Petronas to pay $5.5 billion for Progress Energy
Deal valued at $20.45 per share, a 77 per cent premium
Petronas, Malaysia’s state-run oil and natural gas company, agreed today to buy Calgary-based Progress Energy Resources Corp. for $5.5 billion.
The $20.45-per-share deal has unanimous approval from Progress’ board of directors, the companies said in a joint statement. The transaction represents a 77 per cent premium over Progress’ closing share price of $11.55 on June 27, 2012.
The deal is subject to a $150 million break free. It must also pass Canada’s so-called “net benefit” review of foreign takeovers.
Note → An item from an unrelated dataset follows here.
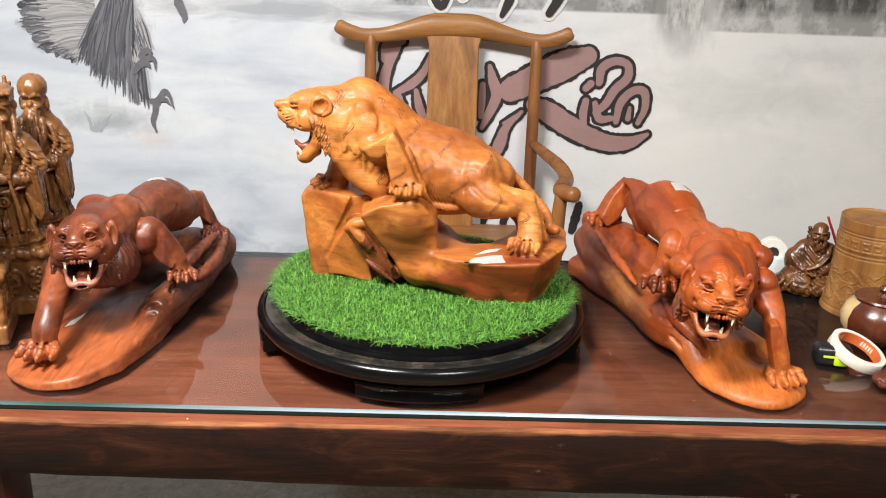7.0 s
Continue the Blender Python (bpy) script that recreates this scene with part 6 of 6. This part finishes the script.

Progress and Petronas formed a joint venture to develop gas properties in British Columbia last year. The companies also agreed to study the feasibility of a West Coast liquefied natural gas venture.
As a result of that process, they selected Prince Rupert, British Columbia, as the preferred location for their LNG export terminal. Several proposals to liquefy and ship gas from Western Canada are taking shape in nearby Kitimat, B.C.
In a statement, Datuk Anuar Ahmad, executive vice-president of the gas and power business for Petronas, said the transaction would combine the Malaysian company’s “significant global expertise and leadership in developing LNG infrastructure with Progress’ extensive experience in unconventional resource development to build a strong and growing world class energy business based in Canada.”
The deal comes after Petronas chief executive officer Shamsul Azhar Abbas told Bloomberg he wanted to expand the company’s presence in Canada and Australia.
Michael Culbert, president and chief executive officer of Progress, said the takeover would allow his firm to develop its land base in spite of low natural gas prices.
“Our asset base requires extensive capital to develop its large potential and ultimately access international LNG markets,” he said in the statement. “Petronas offers the size and scale that will enable our company to continue to grow and not be limited by the same cash flow challenges faced by many producers in the North American natural gas market today.”